** Start INFORMATION PROVIDED **
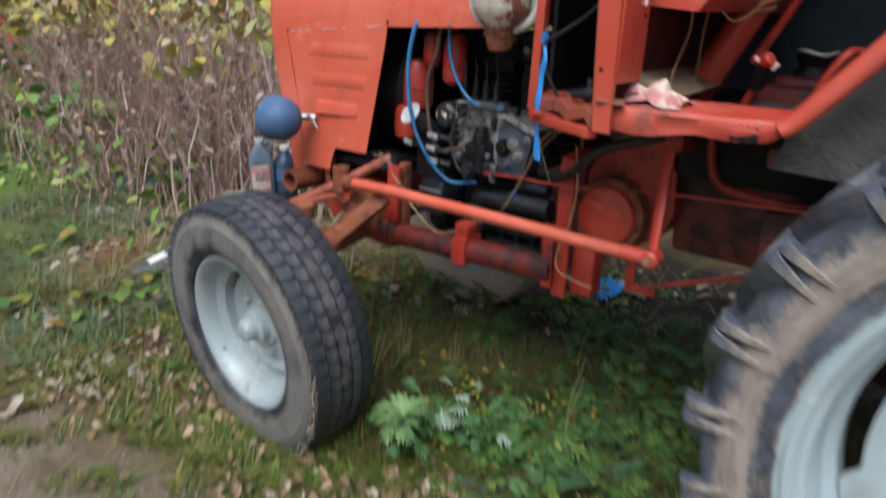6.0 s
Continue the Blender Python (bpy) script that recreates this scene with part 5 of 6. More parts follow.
class Cloud:
    """Collects many small blades or leaves into one mesh."""

    def __init__(self):
        self.v, self.f = [], []

    def blade(self, base, height, width, yaw, lean, curl=0.5, seg=3):
        n0 = len(self.v)
        c, s = math.cos(yaw), math.sin(yaw)
        for i in range(seg + 1):
            t = i / seg
            out = height * lean * t * (1 - curl + curl * t * 1.6)
            up = height * t * max(0.15, 1 - 0.42 * lean * t * t)
            w = width * (1 - t ** 1.6) * 0.5 + 0.0003
            x, y, z = base[0] + c * out, base[1] + s * out, base[2] + up
            self.v += [(x - s * w, y + c * w, z), (x + s * w, y - c * w, z)]
        for i in range(seg):
            a = n0 + 2 * i
            self.f.append((a, a + 1, a + 3, a + 2))

    def leaf(self, m, long, wide, fold=0.25, curl=0.2, lobes=None):
        """A leaf along its own X axis, folded on its rib, in pose m."""
        n0 = len(self.v)
        outline = lobes or ((0.0, 0.06), (0.2, 0.72), (0.45, 1.0), (0.72, 0.7), (1.0, 0.02))
        for t, w in outline:
            x = t * long
            z = -curl * long * t * t
            h = w * wide * 0.5
            for q in (-1, 0, 1):
                self.v.append(tuple(m @ Vector((x, q * h, z + abs(q) * h * fold))))
        for i in range(len(outline) - 1):
            for q in (0, 1):
                a = n0 + 3 * i + q
                self.f.append((a, a + 1, a + 4, a + 3))

    def link(self, name, material, label="", category="", kind="", parent=None):
        me = raw(name, self.v, self.f, material)
        if parent:
            return tagged(part(name, me, material, parent, label), kind="" if name == "leaf" else "stuff")
        return tagged(new(name, me), label, category, kind=kind)


def spot(x, y, z=0.0, yaw=None, pitch=0.0, roll=0.0):
    return pose(x, y, gz(x, y) + z, roll, -pitch, RNG.uniform(0, 360) if yaw is None else yaw)


def grassiness(x, y):
    """How thick the grass stands, 0 to 1."""
    edge = -1.16 + 0.24 * patch(x, y, 1.9, 2.0) + 0.12 * patch(x, y, 7.0, 4.0)
    if y > 1.5:
        edge -= (y - 1.5) * 0.35
    if y > 2.3:
        edge -= (y - 2.3) * 1.3
    d = (x - edge) / 0.35
    g = max(0.0, min(1.0, d))
    bare = 0.26 if x < -0.70 and y < 1.75 else 0.0
    clump = 0.36 - bare + 1.3 * patch(x, y, 4.5, 8.0) + 0.9 * patch(x, y, 11.0, 5.0)
    return g * max(0.0, min(1.0, clump))


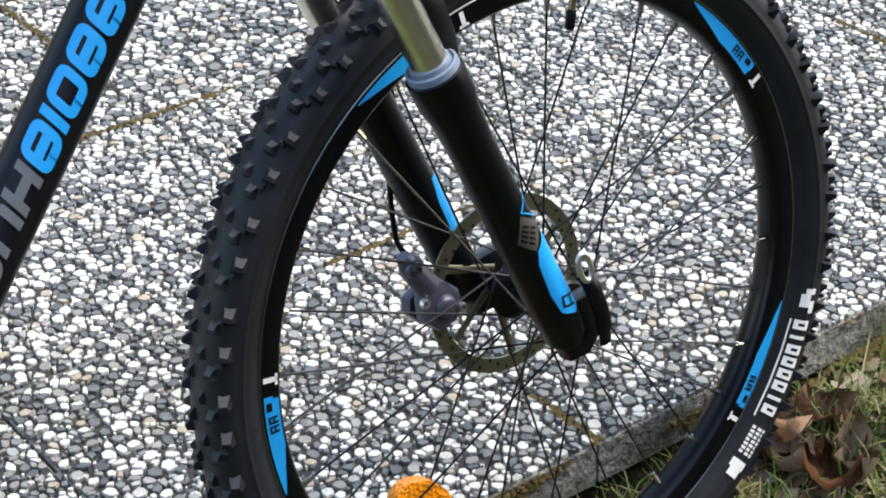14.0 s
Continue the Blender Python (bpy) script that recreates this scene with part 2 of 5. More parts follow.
grass_mat = island_leafy("grass_blades", [(0.0, (0.04, 0.1, 0.012)), (0.45, (0.1, 0.19, 0.025)), (0.7, (0.19, 0.27, 0.05)), (0.88, (0.3, 0.27, 0.11)), (1.0, (0.42, 0.36, 0.2))])
straw_mat = island_leafy("straw", [(0.0, (0.22, 0.17, 0.08)), (0.5, (0.4, 0.34, 0.18)), (1.0, (0.5, 0.45, 0.28))])
weed_mat = island_leafy("weed_leaves", [(0.0, (0.05, 0.12, 0.02)), (0.6, (0.12, 0.22, 0.04)), (1.0, (0.2, 0.28, 0.06))])
moss_mat = island_leafy("moss", [(0.0, (0.035, 0.024, 0.009)), (0.5, (0.1, 0.06, 0.016)), (0.8, (0.13, 0.088, 0.024)), (1.0, (0.07, 0.085, 0.018))], 0.95)
litter_mat = island_leafy("leaf_litter", [(0.0, (0.07, 0.04, 0.025)), (0.4, (0.2, 0.13, 0.09)), (0.75, (0.36, 0.28, 0.2)), (1.0, (0.5, 0.44, 0.35))], 0.75)
dead_leaf, dnt, db = nodes_of("dry_leaf", 0.7, 0.0, 0.3)
drnd = dnt.nodes.new("ShaderNodeObjectInfo").outputs["Random"]
dcol = ramp(dnt, drnd, [(0.0, (0.2, 0.11, 0.065)), (0.35, (0.38, 0.24, 0.16)), (0.7, (0.5, 0.37, 0.26)), (1.0, (0.62, 0.53, 0.41))])
dfine = noise_tex(dnt, 140.0, 5.0)
dnt.links.new(mix(dnt, maths(dnt, "MULTIPLY", dfine, 0.6), dcol, (0.12, 0.07, 0.04)), db.inputs["Base Color"])
bump(dnt, db, dfine, 0.002)
glaze = surface("green_glaze", (0.03, 0.07, 0.018), 0.16, 0.0, 0.45, 14, 0.0006, coat=0.6)
red_glaze = surface("red_brown_glaze", (0.09, 0.026, 0.013), 0.2, 0.0, 0.5, 10, 0.0006, coat=0.4)
terracotta = surface("inner_terracotta", (0.3, 0.13, 0.06), 0.8, 0.0, 0.3, 30, 0.001)
pipe_mat = surface("blue_grey_pipe", (0.045, 0.055, 0.075), 0.42, 0.0, 0.25, 20, 0.0004)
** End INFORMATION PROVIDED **
**EXERCISE OBJECTIVE**
Quote the records in full and exactly; skip any image.

**COMPLETE ANSWER**
6.0 s
Continue the Blender Python (bpy) script that recreates this scene with part 5 of 6. More parts follow.
class Cloud:
    """Collects many small blades or leaves into one mesh."""

    def __init__(self):
        self.v, self.f = [], []

    def blade(self, base, height, width, yaw, lean, curl=0.5, seg=3):
        n0 = len(self.v)
        c, s = math.cos(yaw), math.sin(yaw)
        for i in range(seg + 1):
            t = i / seg
            out = height * lean * t * (1 - curl + curl * t * 1.6)
            up = height * t * max(0.15, 1 - 0.42 * lean * t * t)
            w = width * (1 - t ** 1.6) * 0.5 + 0.0003
            x, y, z = base[0] + c * out, base[1] + s * out, base[2] + up
            self.v += [(x - s * w, y + c * w, z), (x + s * w, y - c * w, z)]
        for i in range(seg):
            a = n0 + 2 * i
            self.f.append((a, a + 1, a + 3, a + 2))

    def leaf(self, m, long, wide, fold=0.25, curl=0.2, lobes=None):
        """A leaf along its own X axis, folded on its rib, in pose m."""
        n0 = len(self.v)
        outline = lobes or ((0.0, 0.06), (0.2, 0.72), (0.45, 1.0), (0.72, 0.7), (1.0, 0.02))
        for t, w in outline:
            x = t * long
            z = -curl * long * t * t
            h = w * wide * 0.5
            for q in (-1, 0, 1):
                self.v.append(tuple(m @ Vector((x, q * h, z + abs(q) * h * fold))))
        for i in range(len(outline) - 1):
            for q in (0, 1):
                a = n0 + 3 * i + q
                self.f.append((a, a + 1, a + 4, a + 3))

    def link(self, name, material, label="", category="", kind="", parent=None):
        me = raw(name, self.v, self.f, material)
        if parent:
            return tagged(part(name, me, material, parent, label), kind="" if name == "leaf" else "stuff")
        return tagged(new(name, me), label, category, kind=kind)


def spot(x, y, z=0.0, yaw=None, pitch=0.0, roll=0.0):
    return pose(x, y, gz(x, y) + z, roll, -pitch, RNG.uniform(0, 360) if yaw is None else yaw)


def grassiness(x, y):
    """How thick the grass stands, 0 to 1."""
    edge = -1.16 + 0.24 * patch(x, y, 1.9, 2.0) + 0.12 * patch(x, y, 7.0, 4.0)
    if y > 1.5:
        edge -= (y - 1.5) * 0.35
    if y > 2.3:
        edge -= (y - 2.3) * 1.3
    d = (x - edge) / 0.35
    g = max(0.0, min(1.0, d))
    bare = 0.26 if x < -0.70 and y < 1.75 else 0.0
    clump = 0.36 - bare + 1.3 * patch(x, y, 4.5, 8.0) + 0.9 * patch(x, y, 11.0, 5.0)
    return g * max(0.0, min(1.0, clump))


14.0 s
Continue the Blender Python (bpy) script that recreates this scene with part 2 of 5. More parts follow.
grass_mat = island_leafy("grass_blades", [(0.0, (0.04, 0.1, 0.012)), (0.45, (0.1, 0.19, 0.025)), (0.7, (0.19, 0.27, 0.05)), (0.88, (0.3, 0.27, 0.11)), (1.0, (0.42, 0.36, 0.2))])
straw_mat = island_leafy("straw", [(0.0, (0.22, 0.17, 0.08)), (0.5, (0.4, 0.34, 0.18)), (1.0, (0.5, 0.45, 0.28))])
weed_mat = island_leafy("weed_leaves", [(0.0, (0.05, 0.12, 0.02)), (0.6, (0.12, 0.22, 0.04)), (1.0, (0.2, 0.28, 0.06))])
moss_mat = island_leafy("moss", [(0.0, (0.035, 0.024, 0.009)), (0.5, (0.1, 0.06, 0.016)), (0.8, (0.13, 0.088, 0.024)), (1.0, (0.07, 0.085, 0.018))], 0.95)
litter_mat = island_leafy("leaf_litter", [(0.0, (0.07, 0.04, 0.025)), (0.4, (0.2, 0.13, 0.09)), (0.75, (0.36, 0.28, 0.2)), (1.0, (0.5, 0.44, 0.35))], 0.75)
dead_leaf, dnt, db = nodes_of("dry_leaf", 0.7, 0.0, 0.3)
drnd = dnt.nodes.new("ShaderNodeObjectInfo").outputs["Random"]
dcol = ramp(dnt, drnd, [(0.0, (0.2, 0.11, 0.065)), (0.35, (0.38, 0.24, 0.16)), (0.7, (0.5, 0.37, 0.26)), (1.0, (0.62, 0.53, 0.41))])
dfine = noise_tex(dnt, 140.0, 5.0)
dnt.links.new(mix(dnt, maths(dnt, "MULTIPLY", dfine, 0.6), dcol, (0.12, 0.07, 0.04)), db.inputs["Base Color"])
bump(dnt, db, dfine, 0.002)
glaze = surface("green_glaze", (0.03, 0.07, 0.018), 0.16, 0.0, 0.45, 14, 0.0006, coat=0.6)
red_glaze = surface("red_brown_glaze", (0.09, 0.026, 0.013), 0.2, 0.0, 0.5, 10, 0.0006, coat=0.4)
terracotta = surface("inner_terracotta", (0.3, 0.13, 0.06), 0.8, 0.0, 0.3, 30, 0.001)
pipe_mat = surface("blue_grey_pipe", (0.045, 0.055, 0.075), 0.42, 0.0, 0.25, 20, 0.0004)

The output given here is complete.